Subject: Another proof that Simon's system doesn't work
Message-ID: <20527.Jun2419.22.0691@kramden.acf.nyu.edu>
Date: 24 Jun 91 19:22:06 GMT
Organization: IR
Lines: 27

The receiver starts knowing n bits of key. When it receives the next
ciphertext bit, it gobbles up one bit of key to figure out what the
ciphertext means. It gets back one bit of key if the gobbled bit
referred to the ``key management'' stream. It doesn't get back any bits
of key if the gobbled bit referred to the plaintext stream.

To put it differently, the receiver loses a bit of key for each bit of
plaintext transmitted. More precisely, the end of the key stream which
has been sent to the receiver, minus the end of the key stream used so
far by the receiver, decreases by 1 for each bit of plaintext
transmitted.

According to Simon's explanation, the key stream is infinite.
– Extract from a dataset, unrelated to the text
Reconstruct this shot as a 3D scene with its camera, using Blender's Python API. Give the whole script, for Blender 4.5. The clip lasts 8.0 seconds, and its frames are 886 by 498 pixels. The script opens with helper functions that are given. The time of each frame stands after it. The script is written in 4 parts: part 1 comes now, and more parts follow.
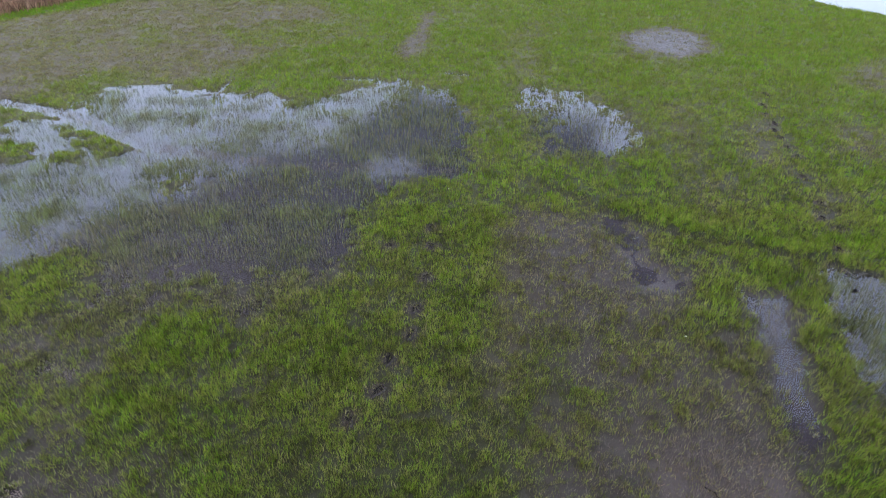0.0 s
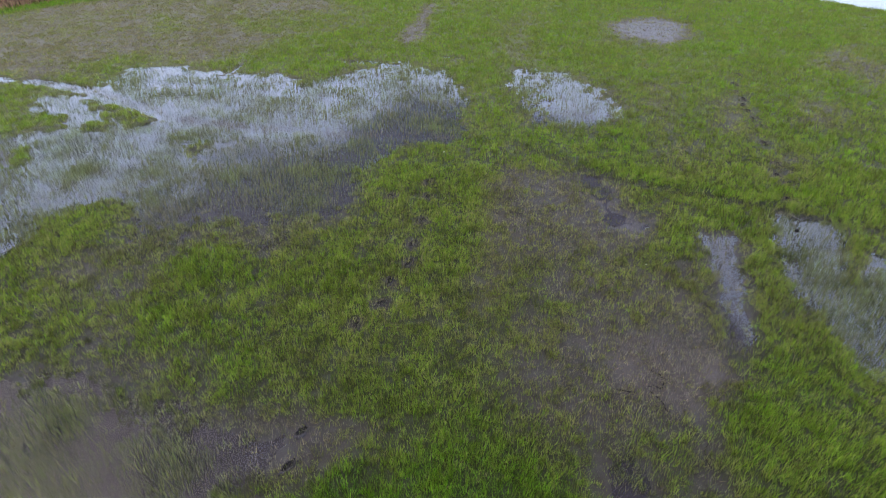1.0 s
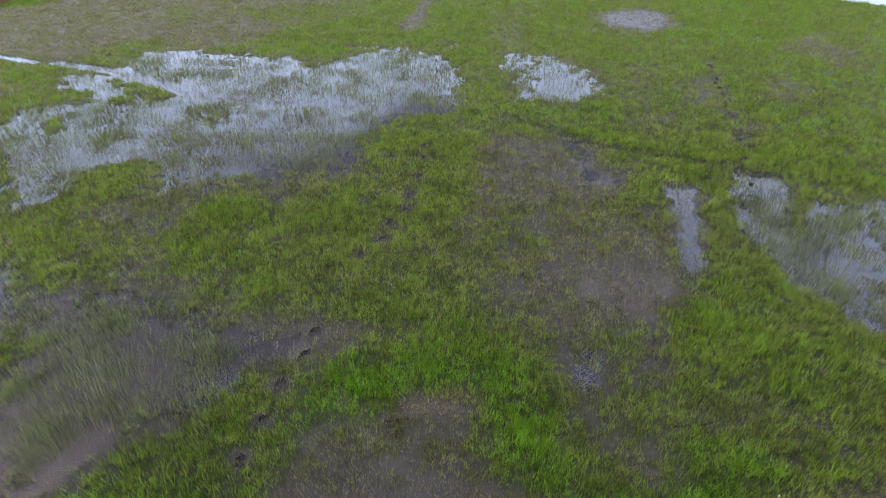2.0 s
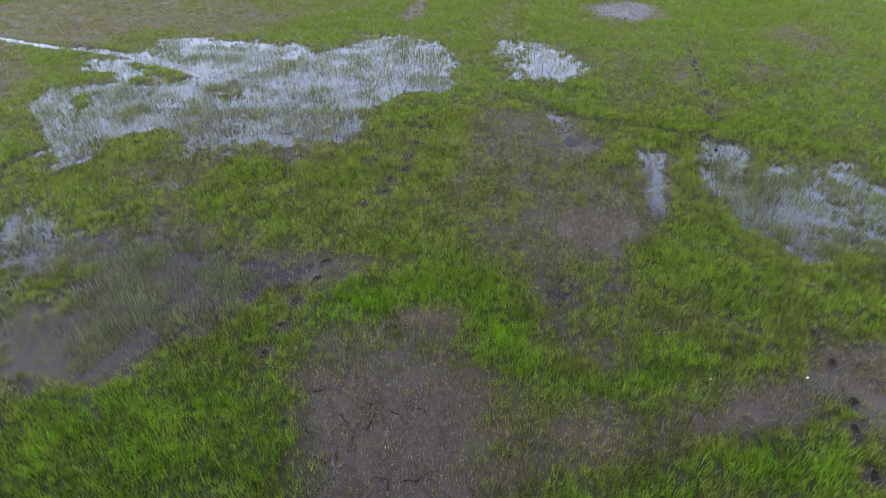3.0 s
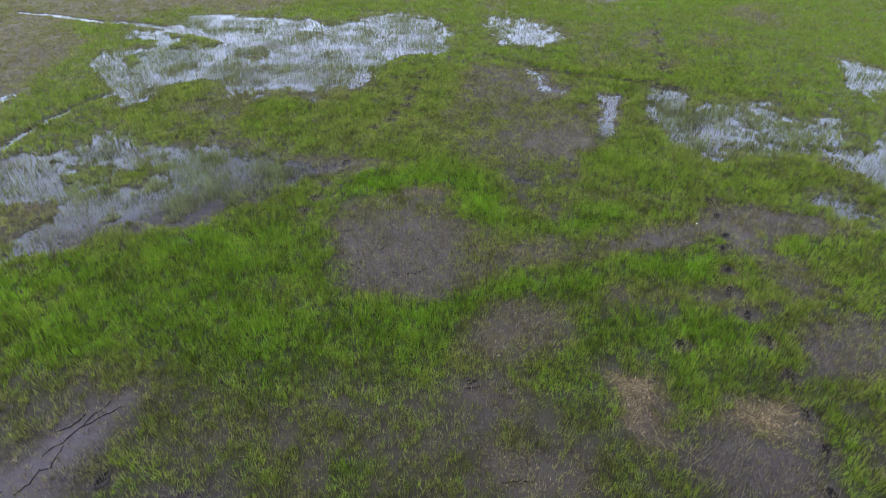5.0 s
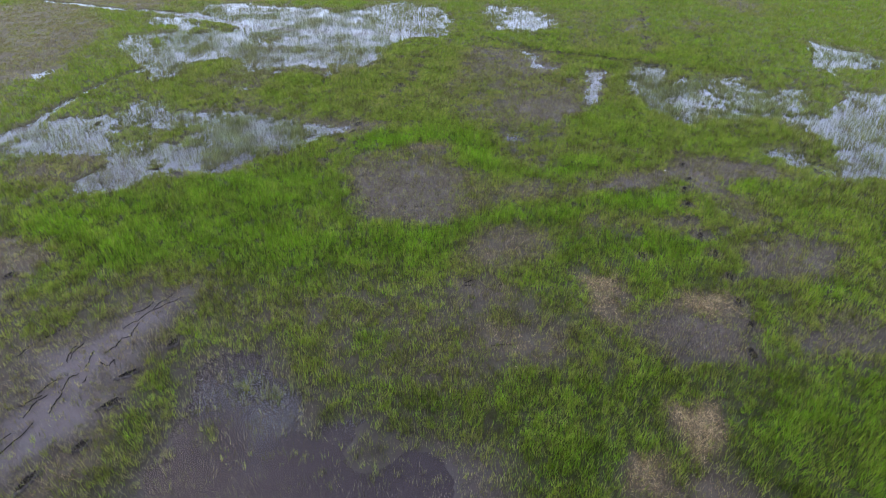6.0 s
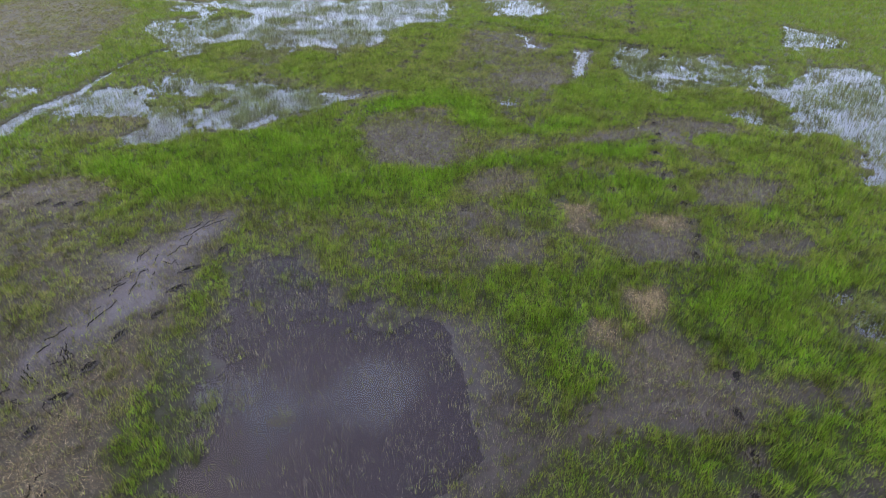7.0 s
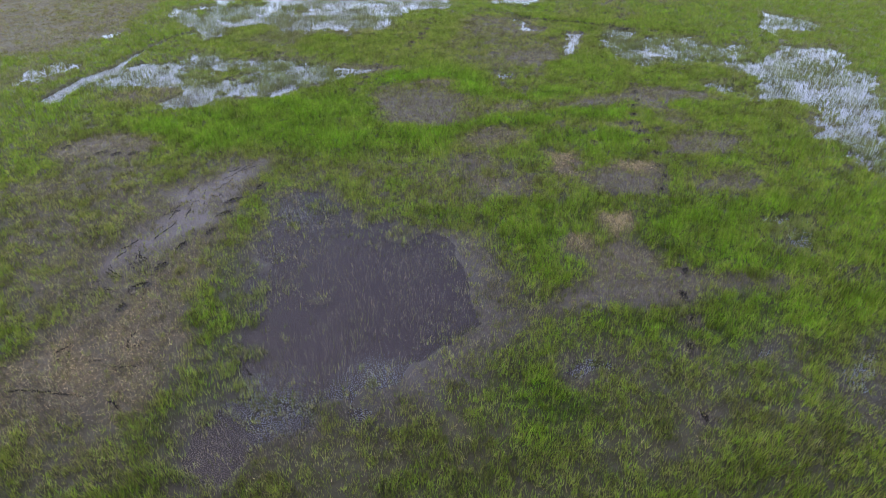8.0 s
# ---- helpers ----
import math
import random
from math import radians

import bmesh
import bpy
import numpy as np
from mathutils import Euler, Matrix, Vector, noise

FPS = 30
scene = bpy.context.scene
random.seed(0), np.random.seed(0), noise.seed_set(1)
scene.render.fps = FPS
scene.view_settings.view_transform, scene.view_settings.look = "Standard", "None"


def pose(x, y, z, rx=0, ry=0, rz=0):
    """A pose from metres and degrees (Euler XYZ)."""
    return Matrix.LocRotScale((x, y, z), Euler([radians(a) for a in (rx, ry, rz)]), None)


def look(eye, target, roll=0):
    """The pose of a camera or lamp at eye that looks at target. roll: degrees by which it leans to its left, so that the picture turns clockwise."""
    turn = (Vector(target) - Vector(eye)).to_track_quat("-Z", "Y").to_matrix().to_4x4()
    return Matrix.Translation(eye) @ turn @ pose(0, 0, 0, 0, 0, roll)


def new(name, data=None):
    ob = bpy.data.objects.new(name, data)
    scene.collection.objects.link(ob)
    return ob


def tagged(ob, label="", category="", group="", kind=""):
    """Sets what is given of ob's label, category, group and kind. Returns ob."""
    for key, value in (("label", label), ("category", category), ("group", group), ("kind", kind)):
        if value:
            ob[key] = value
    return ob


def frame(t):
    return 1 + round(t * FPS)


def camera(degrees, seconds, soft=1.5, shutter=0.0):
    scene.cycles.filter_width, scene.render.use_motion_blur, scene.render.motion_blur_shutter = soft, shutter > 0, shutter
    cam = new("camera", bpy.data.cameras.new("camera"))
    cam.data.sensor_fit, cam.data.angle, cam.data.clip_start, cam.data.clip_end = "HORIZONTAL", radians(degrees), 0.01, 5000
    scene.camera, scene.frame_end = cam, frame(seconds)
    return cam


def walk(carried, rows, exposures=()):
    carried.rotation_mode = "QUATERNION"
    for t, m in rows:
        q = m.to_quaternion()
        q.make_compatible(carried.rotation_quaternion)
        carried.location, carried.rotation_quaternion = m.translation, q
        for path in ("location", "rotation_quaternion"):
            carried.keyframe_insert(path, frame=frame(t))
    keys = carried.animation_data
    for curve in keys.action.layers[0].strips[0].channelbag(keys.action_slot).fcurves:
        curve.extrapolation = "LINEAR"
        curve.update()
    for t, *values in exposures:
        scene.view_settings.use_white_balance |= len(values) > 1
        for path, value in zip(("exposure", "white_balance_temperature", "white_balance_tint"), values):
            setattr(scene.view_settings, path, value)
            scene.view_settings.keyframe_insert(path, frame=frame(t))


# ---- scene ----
cam = camera(75.0, 8.0, soft=1.0)
PATH = [
    (0, (-0.426, 1.256, 6.434), (-0.463, 2.9, 5.296), -0.9),
    (0.5, (-0.347, 0.301, 6.371), (-0.385, 1.947, 5.236), -0.9),
    (1, (-0.274, -0.596, 6.314), (-0.313, 1.052, 5.183), -0.8),
    (1.5, (-0.193, -1.546, 6.238), (-0.232, 0.106, 5.11), -0.7),
    (3, (0.066, -4.202, 6.075), (0.024, -2.546, 4.955), -0.6),
    (3.5, (0.14, -5.14, 6.04), (0.098, -3.483, 4.92), -0.5),
    (4, (0.208, -6.034, 5.994), (0.167, -4.376, 4.876), -0.5),
    (4.5, (0.259, -7.066, 5.964), (0.219, -5.408, 4.848), -0.5),
    (6, (0.3, -10.257, 5.79), (0.259, -8.595, 4.678), -0.4),
    (6.5, (0.341, -11.394, 5.739), (0.298, -9.731, 4.628), -0.4),
    (7, (0.358, -12.545, 5.665), (0.313, -10.881, 4.557), -0.4),
    (7.5, (0.355, -13.627, 5.621), (0.309, -11.962, 4.514), -0.4),
    (8, (0.346, -14.775, 5.579), (0.297, -13.111, 4.47), -0.5),
]
walk(cam, [(t, look(eye, target, roll)) for t, eye, target, roll in PATH])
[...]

Therefore
the receiver loses at most n - 1 bits of key; i.e., at most n - 1 bits of
plaintext are transmitted. Hence all but n - 1 of the gobbled bits refer
to the ``key management'' stream; i.e., the key is 0 for infinitely many
values and 1 for n - 1 values, or vice versa. In either case, the key
has probability 0 of coming from a uniform distribution, by the strong
law of large numbers.

So ``Braided Stream Multiplexing'' will successfully process an infinite
stream exactly 0 times. Ever. Or so we expect. And even if a miracle
occurs and someone, someday, somewhere, sees Simon's stupid system
somehow successfully satisfy his spec, at most n - 1 bits of plaintext
are transmitted and any remaining plaintext is left hanging forever.